**Data block:**
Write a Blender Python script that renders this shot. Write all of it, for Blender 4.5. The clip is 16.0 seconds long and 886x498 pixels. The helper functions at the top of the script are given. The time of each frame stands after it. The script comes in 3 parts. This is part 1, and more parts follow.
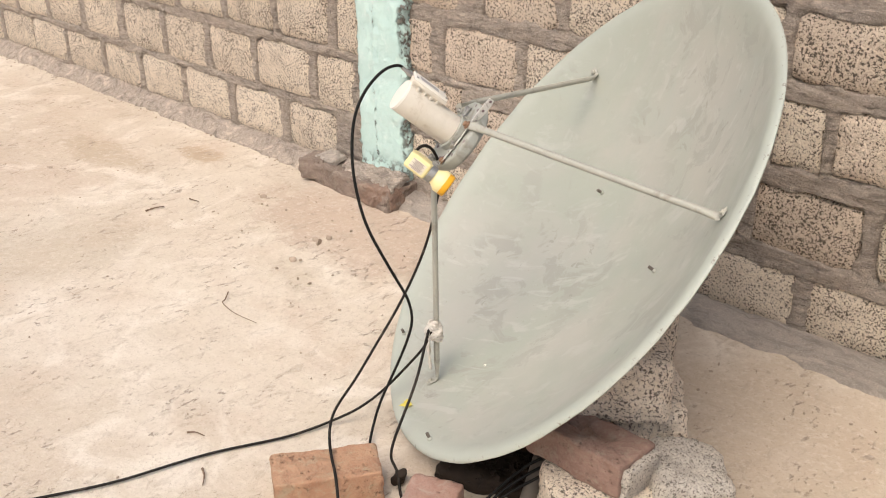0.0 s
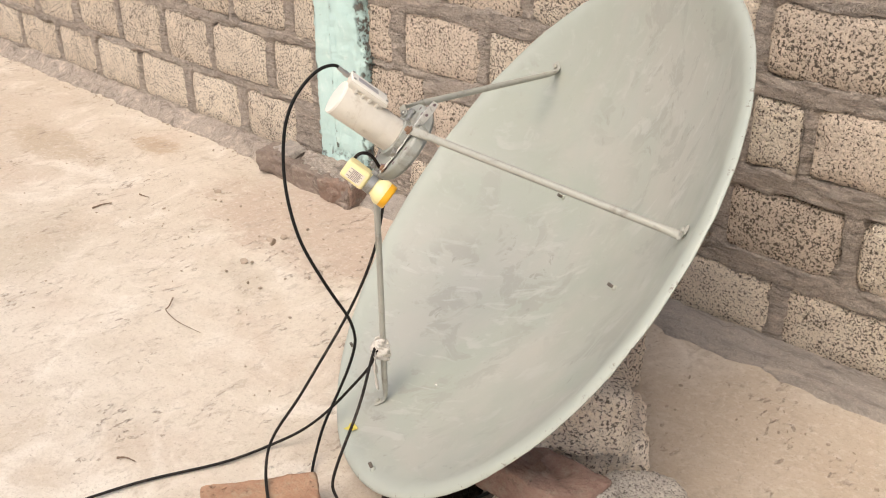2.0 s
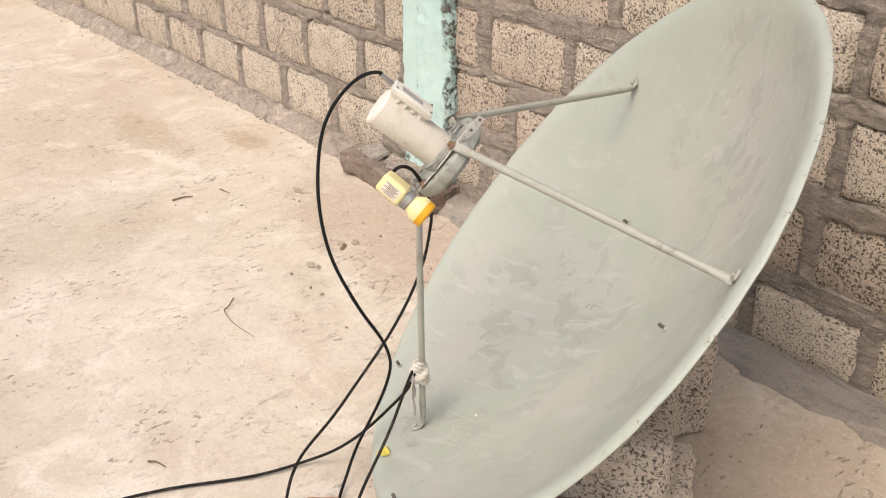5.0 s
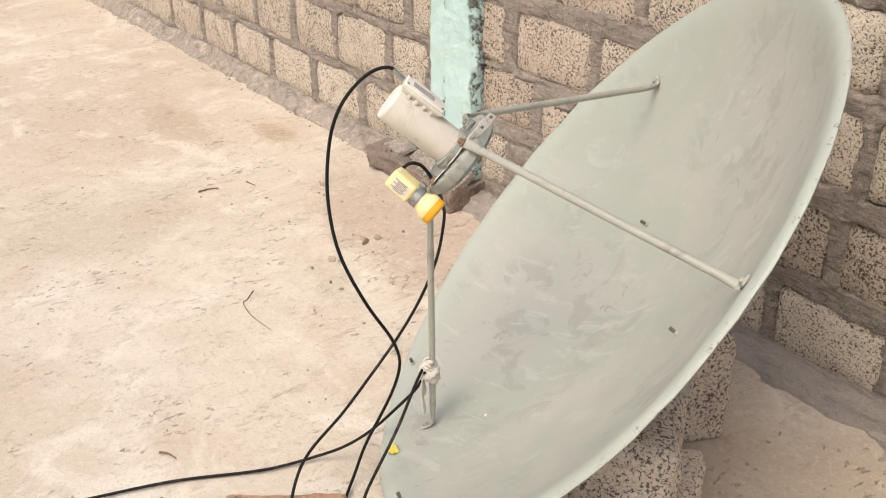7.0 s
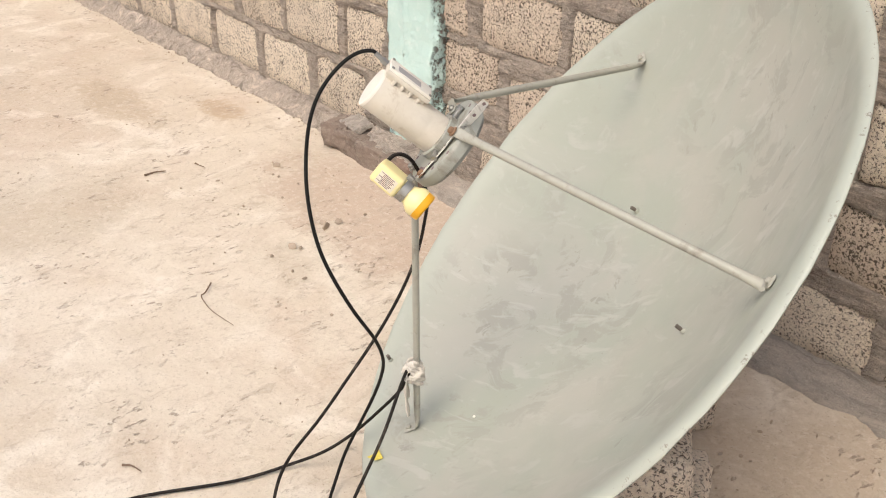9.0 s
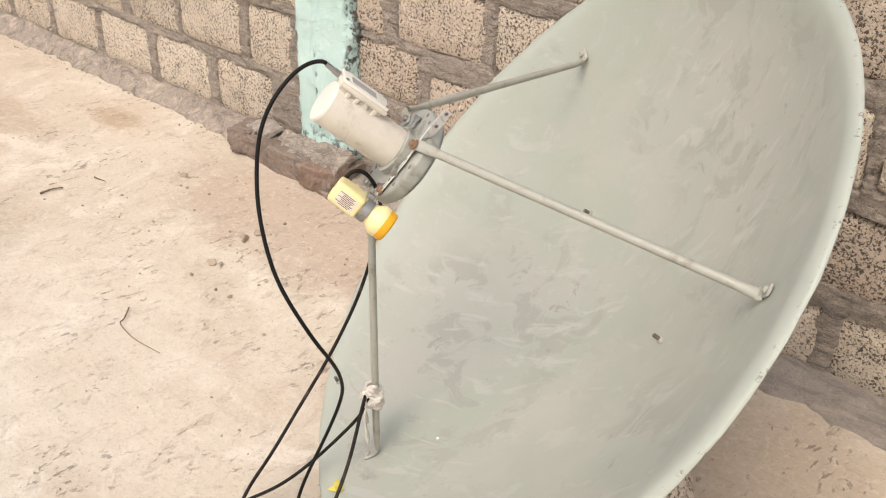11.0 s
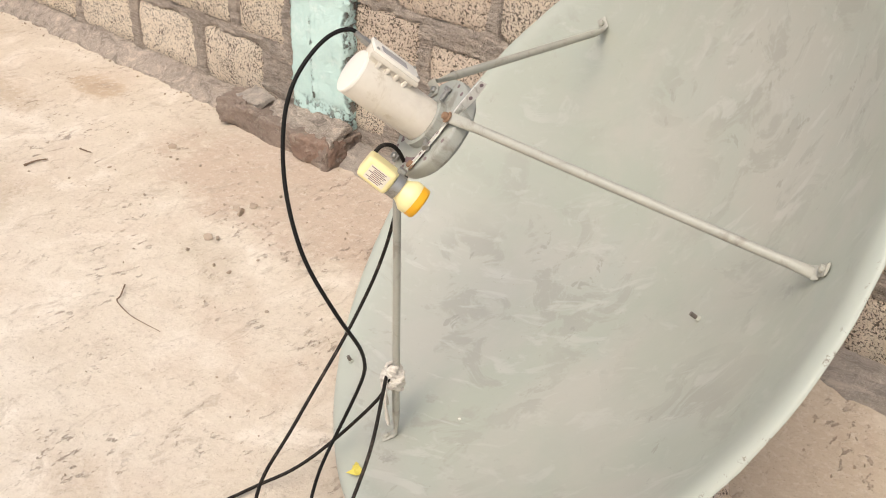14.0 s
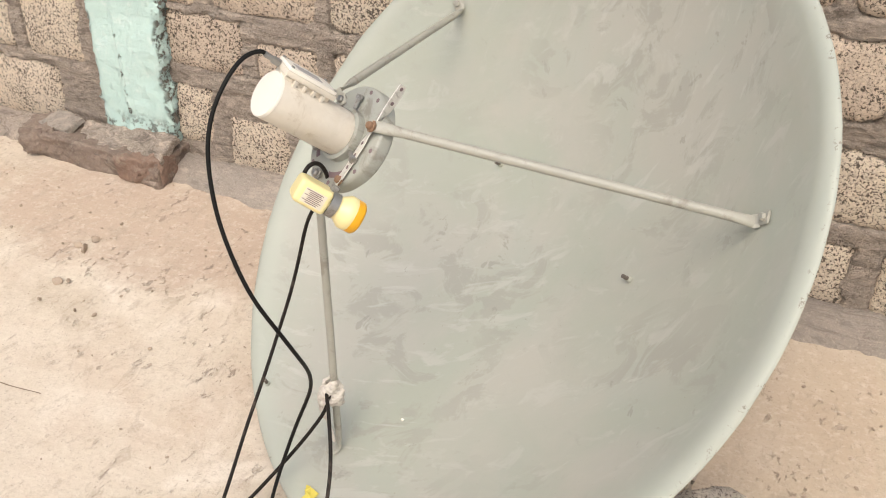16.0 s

**Task goal:**
Take the data above and repeat it exactly, leaving each picture out.

**The completed task:**
Write a Blender Python script that renders this shot. Write all of it, for Blender 4.5. The clip is 16.0 seconds long and 886x498 pixels. The helper functions at the top of the script are given. The time of each frame stands after it. The script comes in 3 parts. This is part 1, and more parts follow.
0.0 s
2.0 s
5.0 s
7.0 s
9.0 s
11.0 s
14.0 s
16.0 s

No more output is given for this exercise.